= Lake Ceauru (project) =

Artificial lake project in Romania

Lake Ceauru (Lacul Ceauru) is the name of a project to build an artificial lake in Romania. The work was commissioned in 1965 and the lake was to be fed from the waters of four rivers. The project was reported as completed, but only the initial building phase was carried out. Three billion lei were allocated and spent on the lake, which was supposed to cover about 200 km^{2}, have a capacity of 150 million m^{3}, and be located south-west of Târgu Jiu, Gorj County. Lake Ceauru still appears on maps as of 2007.

==History==
Work on Lake Ceauru, conceived as a man-made lake behind a dam into which the waters of the rivers Jiu, Tismana, Bistrița and Jaleș would flow, began in 1965. The last three rivers were diverted in order to fill the lake. Projects and studies were undertaken prior to the start of work. Following expropriation decree 1037/1965 that June, the over 2,500 inhabitants of three villages (Bălăcești, Ceauru and Șomănești) were moved by autumn, and the existing houses demolished. In 1968 the project was reported as complete to Nicolae Ceaușescu, and it began to appear on maps.

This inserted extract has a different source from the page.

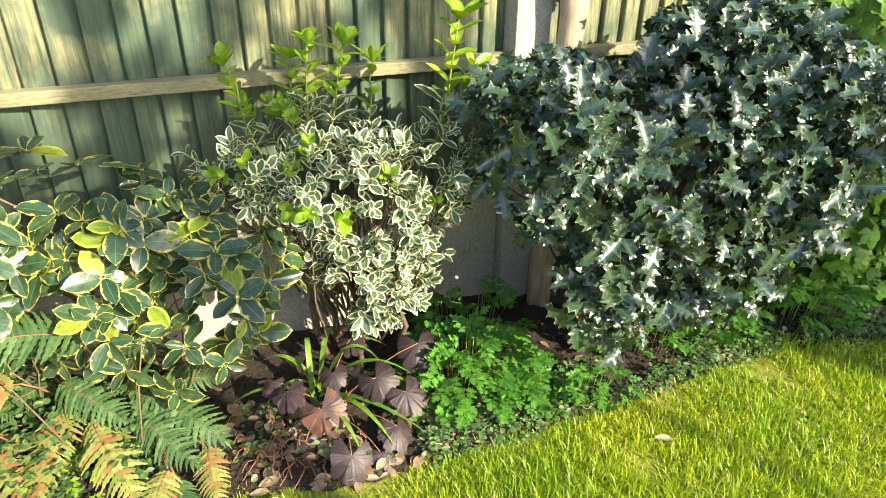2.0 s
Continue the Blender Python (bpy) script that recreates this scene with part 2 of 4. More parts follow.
def fence_mat():
    """Green stain on softwood boards, worn off in patches to yellow-grey, yellower above the rail to paint in sunlight,
    with knots and upright grain.
    """
    m, n, l, p, out = nodes_of("green_stained_wood")
    pos = place(n)
    mp = n.new("ShaderNodeMapping")
    mp.inputs["Scale"].default_value = (10, 10, 0.7)
    l.new(pos, mp.inputs["Vector"])
    r = chance(n, l)
    grain = noise_tex(n, l, 9, 6, mp.outputs[0], 0.65)
    col = mixrgb(n, l, r, (0.060, 0.105, 0.065), (0.105, 0.155, 0.09))
    col = mixrgb(n, l, ramp(n, l, grain, 0.3, 0.75), (0.035, 0.065, 0.042), col)
    worn = maths(n, l, "MULTIPLY", ramp(n, l, noise_tex(n, l, 3.2, 5, pos, 0.6), 0.44, 0.66), ramp(n, l, grain, 0.32, 0.6))
    # worn patches strengthen above the mid rail: sunlit upper boards put into the colour
    up = n.new("ShaderNodeSeparateXYZ")
    l.new(pos, up.inputs[0])
    worn = maths(n, l, "MULTIPLY", worn, maths(n, l, "ADD", 0.25, maths(n, l, "MULTIPLY", ramp(n, l, up.outputs[2], 0.85, 1.0), 0.55)))
    col = mixrgb(n, l, worn, col, (0.46, 0.42, 0.20))
    v = n.new("ShaderNodeTexVoronoi")
    v.inputs["Scale"].default_value = 4.2
    l.new(pos, v.inputs["Vector"])
    knot = maths(n, l, "SUBTRACT", 1.0, ramp(n, l, v.outputs["Distance"], 0.04, 0.09))
    col = mixrgb(n, l, maths(n, l, "MULTIPLY", knot, 0.7), col, (0.10, 0.075, 0.04))
    l.new(col, p.inputs["Base Color"])
    p.inputs["Roughness"].default_value = 0.7
    bump(n, l, p, grain, 0.5, 0.003)
    return m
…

Only the first phase was ever completed. A dike was built around the planned lake, and a weir constructed, through which the mingled waters of the four rivers were supposed to pass. Phase two involved the building of an actual dam, with a system for closing the weir. Two functions were designated for the Ceauru Dam: to absorb floodwaters when needed, to protect the mines in the region and to supply the downstream communities, as well as the Rovinari Power Station, then under construction.

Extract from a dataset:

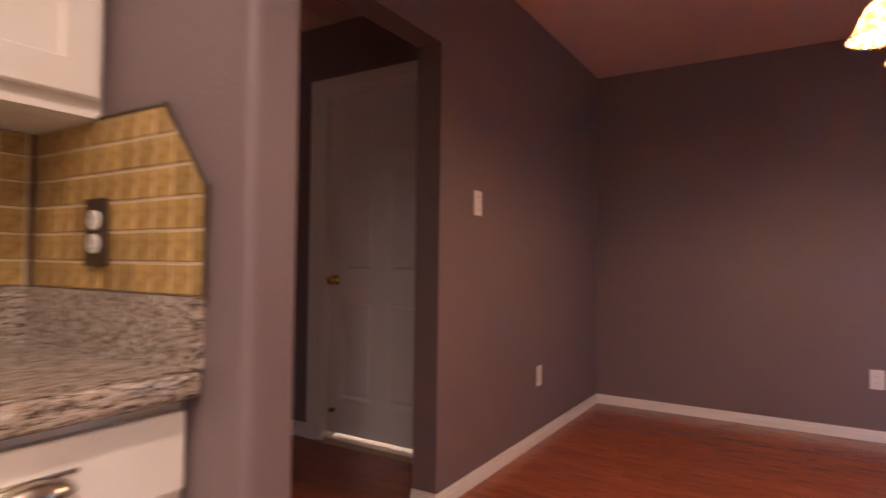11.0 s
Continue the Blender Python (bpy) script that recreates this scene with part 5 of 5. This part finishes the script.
def tile_mesh(poly, d, name, mat, r=0.0018):
    """A tile from its outline (x, z) standing d out of the wall at y = 0, edges eased."""
    b = bmesh.new()
    cx, cz = sum(p[0] for p in poly) / len(poly), sum(p[1] for p in poly) / len(poly)
    k = 1 - 2 * r / 0.047
    rings = [[b.verts.new((x, 0, z)) for x, z in poly], [b.verts.new((x, -d + r, z)) for x, z in poly], [b.verts.new((cx + (x - cx) * k, -d, cz + (z - cz) * k)) for x, z in poly]]
    for p, q in zip(rings, rings[1:]):
        for i in range(len(poly)):
            j = (i + 1) % len(poly)
            b.faces.new((p[i], p[j], q[j], q[i]))
    b.faces.new(rings[2])
    return finish(b, name, mat)


WP, WG = 0.0500, 0.0042


def tiled(name, m, w, z0, z1, cuts, holes, label, x_first=0.0, half=()):
    """Square wall tiles from x = 0 to w; cuts: half planes a, b, c that bound them; holes: x0, x1, z0, z1 left free."""
    sp = lthing(name, m, label, "wall tiles")
    sp["kind"] = "structure"
    gb = [(0, z0), (w, z0), (w, z1), (0, z1)]
    for c in cuts:
        gb = clip(gb, *c)
    bm = bmesh.new()
    if not holes:
        f = bm.faces.new([bm.verts.new((x, -0.0005, z)) for x, z in gb])
        r = bmesh.ops.extrude_face_region(bm, geom=[f])
        for v in [g for g in r["geom"] if isinstance(g, bmesh.types.BMVert)]:
            v.co.y = -0.0085
    else:
        xs = sorted({0, w, *[h[0] for h in holes], *[h[1] for h in holes]})
        for a, b in zip(xs, xs[1:]):
            lo, hi = z0, z1
            for h in holes:
                if h[0] < (a + b) / 2 < h[1]:
                    hi = h[2]
            add_box(bm, a, b, -0.0085, -0.0005, lo, hi)
    part("grout", bm, GROUT, sp)
    s = WP - WG
    full = None
    i = 0
    rr = random.Random(3)
    while i * WP + x_first < w:
        j = 0
        while z0 + j * WP < z1 - 0.012:
            x, z = x_first + i * WP, z0 + 0.001 + j * WP
            p = [(x, z), (x + s, z), (x + s, z + s), (x, z + s)]
            p = clip(clip(clip(p, 1, 0, w - 0.001), 0, 1, z1 - 0.001), -1, 0, -0.001)
            for c in cuts:
                p = clip(p, *c)
            for h in holes:
                if h[0] < x + s / 2 < h[1]:
                    p = clip(p, 0, 1, h[2] - 0.001)
                elif x < h[0] < x + s:
                    p = clip(p, 1, 0, h[0] - 0.001) if z + s > h[2] else p
                elif x < h[1] < x + s:
                    p = clip(p, -1, 0, -h[1] - 0.001) if z + s > h[2] else p
            if len(p) > 2 and area(p) > 0.00012:
                if abs(area(p) - s * s) < 1e-8:
                    if full is None:
                        full = tile_mesh([(0, 0), (s, 0), (s, s), (0, s)], 0.0024, "tile", TRAVERTINE)
                    o = new("tile", full)
                    o.location = (x, -0.0085 - rr.uniform(0, 0.0005), z)
                else:
                    cx, cz = p[0]
                    o = new("tile", tile_mesh([(a - cx, q - cz) for a, q in p], 0.0024, "cut_tile", TRAVERTINE))
                    o.location = (cx, -0.0085, cz)
                o.parent = sp
            j += 1
        i += 1
    return sp


TZ = CL + 0.106
YL = 0.0
tiled("backsplash_sink", pose(XW, YL, 0, 0, 0, 90), PY - YL - 0.013, TZ, 1.298, [], [(SW[0] - YL - 0.035, SW[1] - YL + 0.035, 1.054, 2)], "golden travertine mosaic tiles behind the sink", 0.012)
# return on the closet wall, its outer corner cut off
PW = -1.190 - (XW + 0.013)
tiled("backsplash_closet", pose(XW + 0.013, PY, 0), PW, TZ, 1.298, [(0.145, 0.150, 0.145 * PW + 0.150 * 1.150)], [], "golden travertine tiles with a slanted corner")
TRIMB = material("dark_tile_edge", (0.07, 0.05, 0.035), 0.5, vary=0.2)
zc = 1.150
xk = PW - (1.298 - zc) * 0.150 / 0.145
structure("trim_tile_closet", tube([(XW + 0.013 + 0.31, PY - 0.008, 1.301), (XW + 0.013 + xk, PY - 0.008, 1.301), (XW + 0.013 + PW + 0.002, PY - 0.008, zc), (XW + 0.013 + PW + 0.002, PY - 0.008, TZ)], 0.0045, 6), TRIMB, "dark pencil edge of the tiles", "trim")
tiled("backsplash_counter", pose(XE, 0.252, 0, 0, 0, -90), 0.252 + 0.665 - 0.013, CR + 0.106, 1.287, [], [], "brown travertine mosaic tiles over the small counter")
RW = XE - 0.013 - 0.872
tiled("backsplash_wall_end", pose(XE - 0.013, -0.6675, 0, 0, 0, 180), RW, CR + 0.106, 1.287, [(0.131, 0.103, 0.131 * RW + 0.103 * 1.156)], [], "golden travertine tiles with a slanted corner")
xk = RW - (1.287 - 1.156) * 0.103 / 0.131
structure("trim_tile_end", tube([(1.168, -0.660, 1.290), (XE - 0.013 - xk, -0.660, 1.290), (0.8695, -0.660, 1.156), (0.8695, -0.660, CR + 0.106)], 0.005, 6), TRIMB, "dark pencil edge of the tiles", "trim")

# ---- floor tiles ----
kf = bpy.data.objects["floor_kitchen"]
FP, FG = 0.33, 0.0022
full = None


def floor_piece(x0, x1, y0, y1, name, mat, parent, mesh=None, z=0.0, r=0.0013):
    if mesh is None:
        w, l = x1 - x0, y1 - y0
        b = bmesh.new()
        rings = [[b.verts.new(p) for p in ((0, 0, -0.006), (w, 0, -0.006), (w, l, -0.006), (0, l, -0.006))], [b.verts.new(p) for p in ((0, 0, -r * 0.6), (w, 0, -r * 0.6), (w, l, -r * 0.6), (0, l, -r * 0.6))], [b.verts.new(p) for p in ((r, r, 0), (w - r, r, 0), (w - r, l - r, 0), (r, l - r, 0))]]
        for p, q in zip(rings, rings[1:]):
            for i in range(4):
                b.faces.new((p[i], p[(i + 1) % 4], q[(i + 1) % 4], q[i]))
        b.faces.new(rings[2])
        mesh = finish(b, name, mat)
    o = new(name, mesh)
    o.location = (x0, y0, z)
    o.parent = parent
    return mesh


for i in range(-4, 9):
    for j in range(-12, 4):
        x0, x1 = -0.11 + FP * i + FG / 2, -0.11 + FP * (i + 1) - FG / 2
        y0, y1 = 2.97 + FP * j + FG / 2, 2.97 + FP * (j + 1) - FG / 2
        a0, a1, b0, b1 = max(x0, -1.24), min(x1, 2.425), max(y0, -0.715), min(y1, YB)
        if a1 - a0 < 0.02 or b1 - b0 < 0.02:
            continue
        if (a0, a1, b0, b1) == (x0, x1, y0, y1):
            full = floor_piece(x0, x1, y0, y1, "tile", FLOOR_TILE, kf, full)
        else:
            floor_piece(a0, a1, b0, b1, "tile", FLOOR_TILE, kf)

# ---- floor planks ----
df = bpy.data.objects["floor_dining"]
rr = random.Random(9)
PWD = 0.083
y = DS
while y < -0.74:
    x = XD + rr.uniform(-0.8, 0.0)
    end = 2.45 if y > -2.62 else DX
    while x < end:
        l = rr.uniform(0.7, 1.5)
        a, b = max(x, XD), min(x + l, end)
        if b - a > 0.03:
            floor_piece(a + 0.0002, b - 0.0002, y + 0.0002, min(y + PWD, -0.742) - 0.0002, "plank", OAK, df, z=0.02, r=0.0008)
        x += l
    y += PWD
lb = bmesh.new()
y = 1.0
while y < 3.78:
    x = 2.49 - rr.uniform(0, 0.8)
    while x < 6.6:
        l = rr.uniform(0.7, 1.5)
        add_box(lb, max(x, 2.49) + 0.0006, min(x + l, 6.6) - 0.0006, y + 0.0006, min(y + PWD, 3.8) - 0.0006, 0.0002, 0.004)
        x += l
    y += PWD
lp = part("planks", lb, OAK, bpy.data.objects["floor_living"], "red-brown polished floor planks")
lp["kind"] = "stuff"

The failure to complete the project was exposed when a high-ranking dignitary of the Romanian Communist Party paid a visit. All the leading members of the construction team were arrested, and the director, a certain Dăncescu, was sentenced to death. Eventually, Ceaușescu commuted his sentence to 20 years' imprisonment and sent him to work on the Danube-Black Sea Canal, where he died. Local rumour suggests that the project directors used construction materials and funds for their own gain, building a number of villas with these.

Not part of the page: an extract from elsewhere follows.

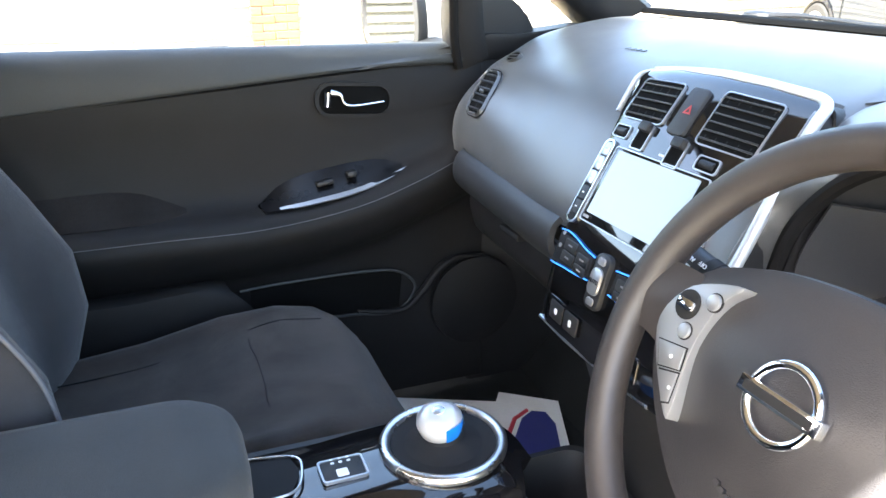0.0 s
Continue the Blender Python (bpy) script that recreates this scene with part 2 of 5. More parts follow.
def frame_ring(outer, inner, f, h0, h1):
    """A flat frame between two outlines of equal count, from h0 to h1."""
    bm = bmesh.new()
    layers = [[bm.verts.new(f(u, v, h)) for u, v in o] for o, h in ((outer, h0), (outer, h1), (inner, h1), (inner, h0))]
    n = len(outer)
    for a, b in zip(layers, layers[1:] + layers[:1]):
        for i in range(n):
            bm.faces.new((a[i], a[(i + 1) % n], b[(i + 1) % n], b[i]))
    return bm


def shifted(outline, du, dv):
    return [(u + du, v + dv) for u, v in outline]


def plane_at(m):
    return lambda u, v, h: m @ Vector((u, v, h))


def basis(origin, xdir, normal):
    """A pose whose z is normal and whose x lies along xdir."""
    z = Vector(normal).normalized()
    x = Vector(xdir)
    x = (x - z * x.dot(z)).normalized()
    y = z.cross(x)
    return Matrix(((x.x, y.x, z.x, origin[0]), (x.y, y.y, z.y, origin[1]), (x.z, y.z, z.z, origin[2]), (0, 0, 0, 1)))


def lettering(name, text, size, m, material, parent, depth=0.0004, align="CENTER"):
    """Raised lettering in the built-in font, as a mesh."""
    cu = bpy.data.curves.new(name, "FONT")
    cu.body, cu.size, cu.extrude, cu.align_x, cu.align_y = text, size, depth, align, "CENTER"
    tmp = bpy.data.objects.new(name, cu)
    scene.collection.objects.link(tmp)
    me = bpy.data.meshes.new_from_object(tmp)
    bpy.data.objects.remove(tmp)
    bpy.data.curves.remove(cu)
    bm = bmesh.new()
    bm.from_mesh(me)
    bpy.data.meshes.remove(me)
    bmesh.ops.transform(bm, matrix=m, verts=bm.verts)
    return part(name, bm, material, parent, smooth=0)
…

A dedicated intake was eventually built downstream from the planned Lake Ceauru for the Rovinari power station. This is considered an imperfect solution, as during a drought, both Rovinari and Turceni (located 40 km downstream) would no longer be supplied, instead being forced to recirculate cooling water, or else halt operations.

==Legacy==
In 2007, the mayor of Telești, Constantin Drăghici, suggested that because a forest has been allowed to grow inside, tree trunks would block the weir in case of flooding, and a deluge could break open the dike. The head of the Gorj County Water Management Service countered at the time that the dike and weir are maintained by his company and that the lake bottom is being cultivated by the former owners (who have received proper title to the land). He admitted that a forest does exist and could be flooded, but dismissed the notion of a flood uprooting trees, predicting that any floodwaters would subside in up to six days.

The lake still appeared on maps as of 2007 either as Lake Ceauru or as Lake Rovinari. In interviews, officials lamented the situation but blamed the lake's continuing depiction on bureaucratic obstacles.